The focus of the civil justice system over the past number of years has, in large measure, been driven by a desire to both reduce the skyrocketing costs associated with litigation as well as the time frame for rendering a decision. As may be readily seen, these two goals are inter-related.
Despite the best efforts by the judiciary and the legal profession to accomplish the foregoing goals, the results have been far from satisfactory. As a result, more and more clients are asking their counsel “Is there a better way?”
The logical and rational answer is yes, through the means of alternative dispute resolution. The two aspects of alternative dispute resolution are mediation and arbitration. There are a number of differences between mediation and arbitration – some of them obvious and others more subtle. The main difference, however, is that mediation is a consensual process – in essence a form of controlled negotiation, while arbitration, while consensual at the outset, the ultimate result is an imposed resolution.
While the benefits of arbitration versus litigation may, at first blush, appear obvious (and will be referenced shortly), the over arching caveat is that an arbitration, in my opinion, requires more skillful and adroit participants by way of an arbitrator and counsel then one may well expect in the litigation process. A judge by virtue of having been vetted prior to his appointment and for historical reasons has a certain stature that both counsel and clients may acknowledge at the outset. On the other hand, an arbitrator has had to “earn that respect” both in terms of their past performance and the conduct of the current arbitration. It is therefore important that in selecting an arbitrator, due regard must be given to not only his competency, his ethical standards and intellectual honesty, but also, common sense and commitment to the practical. Only in this way, will the twin benefits that are seen in arbitration, i.e. savings of time and costs, likely to be achieved.
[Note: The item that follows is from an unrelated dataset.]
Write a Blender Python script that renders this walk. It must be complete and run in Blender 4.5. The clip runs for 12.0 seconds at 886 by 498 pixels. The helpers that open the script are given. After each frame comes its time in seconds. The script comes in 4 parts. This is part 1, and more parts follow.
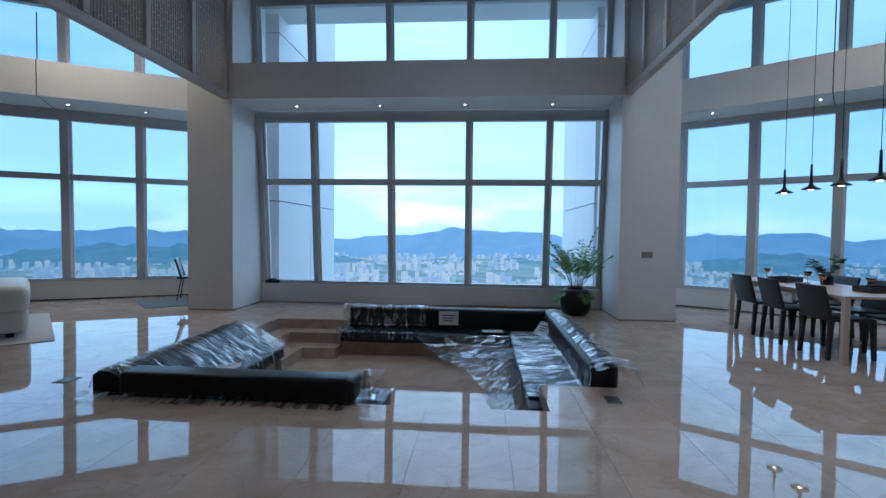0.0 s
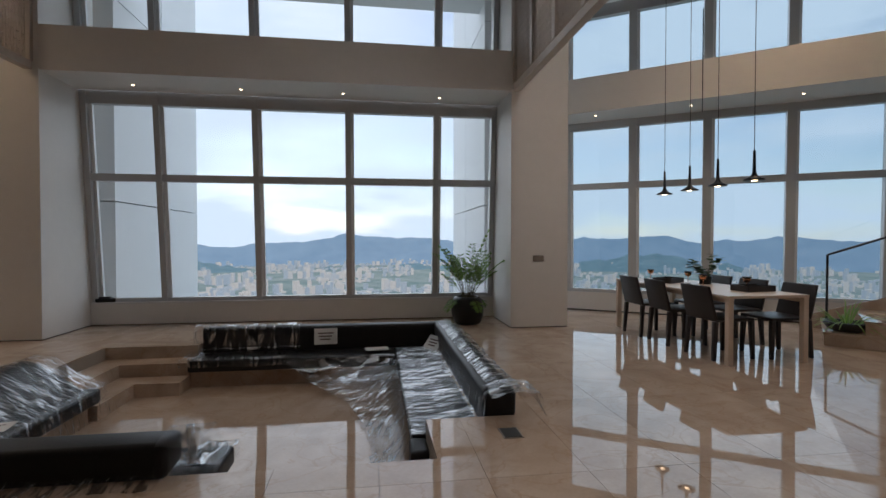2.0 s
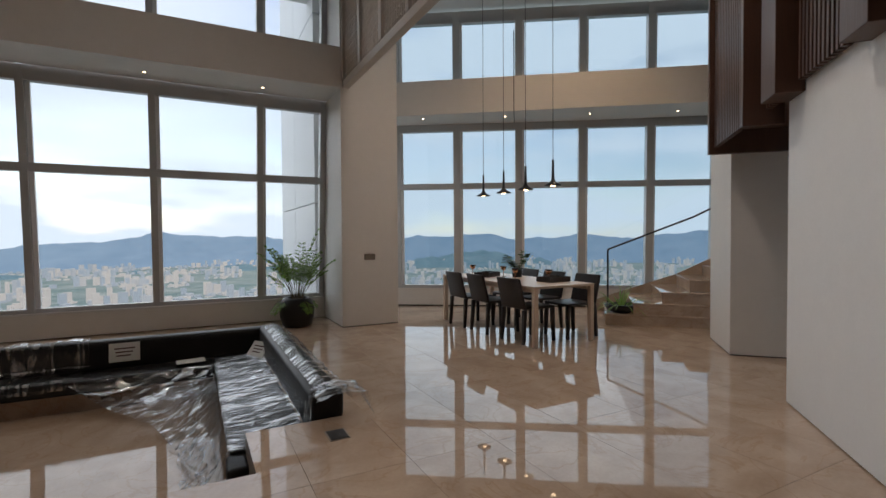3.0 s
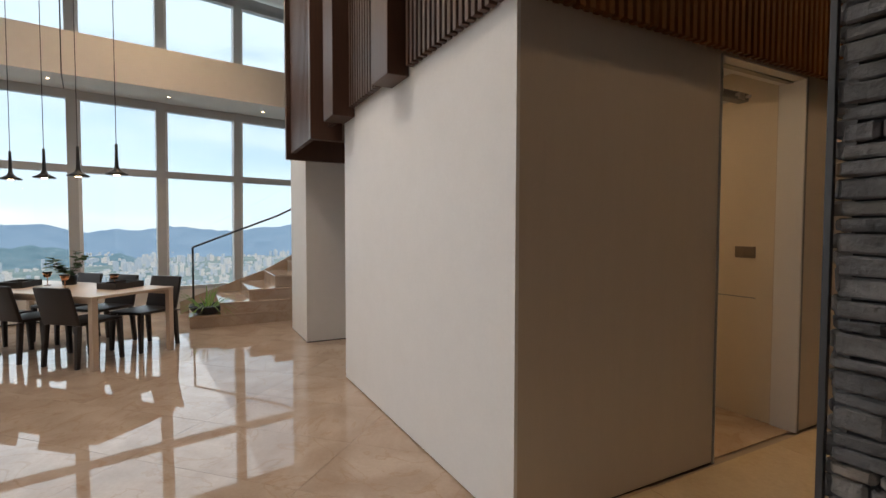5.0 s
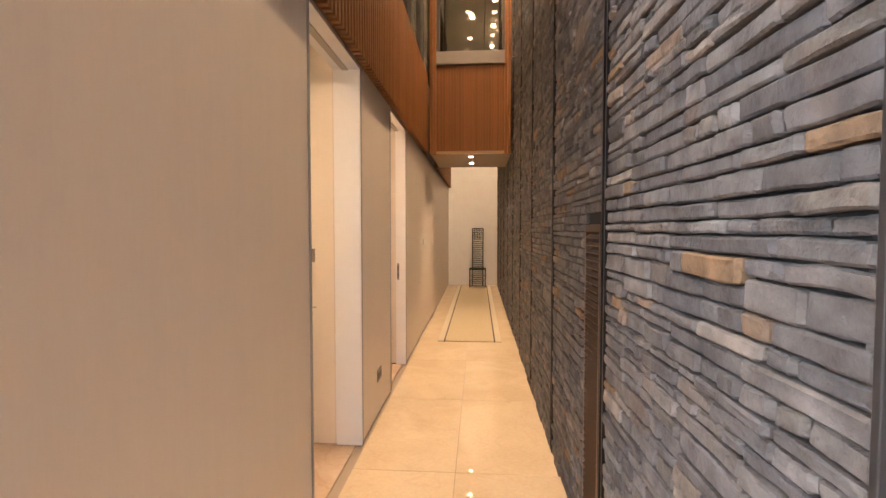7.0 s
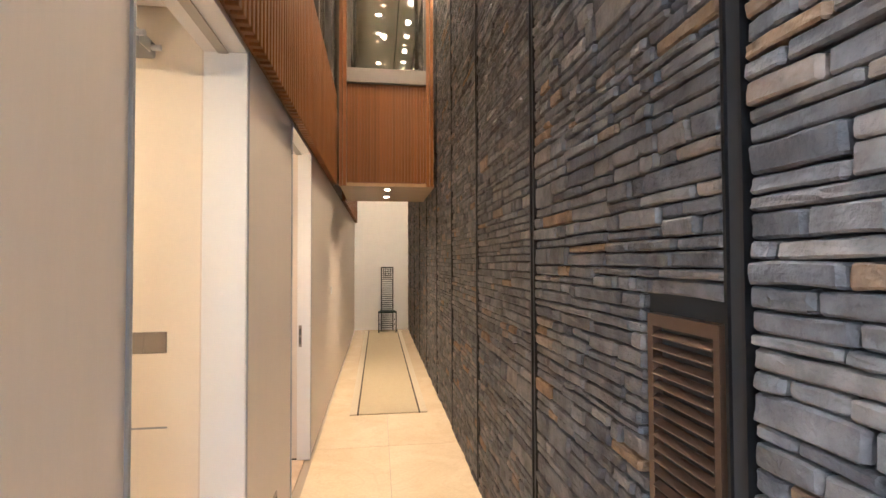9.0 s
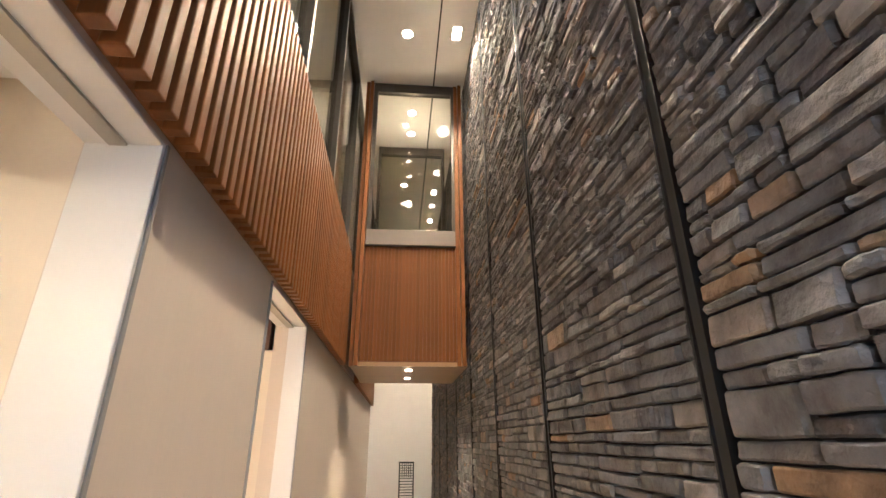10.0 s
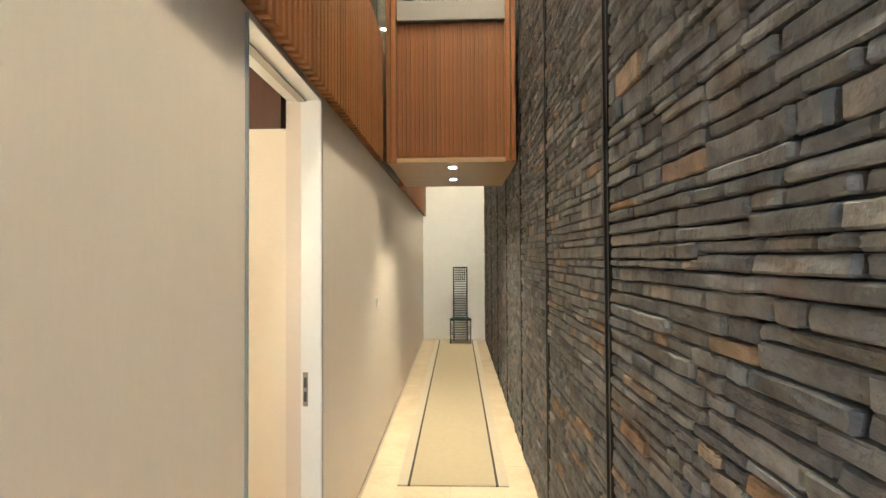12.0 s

Moreover, as an arbitration does not have the “trappings” that a court proceeding would have, it is all that more important that the clients come away from the process feeling that win or lose, the case has been fairly and assiduously addressed by the arbitrator. They must walk away with a “good taste in their mouth”.
As well, because of the important consensual aspects of arbitration such as the selection of the arbitrator and the input into the process, the choice of counsel is also important. He or she must be a person who is capable, practical and have in mind at all times the ultimate goal as to why their clients have selected arbitration – to achieve a fair result by minimizing the cost and maximizing the timeline.
Arbitration presents an effective dispute resolution mechanism in the right hands. Otherwise, it can prove to be a more destructive process than litigation because the parties will generally have had higher expectations as to the benefits of arbitration over the litigation process. If those expectations prove to be illusory, their disappointment will be palpable.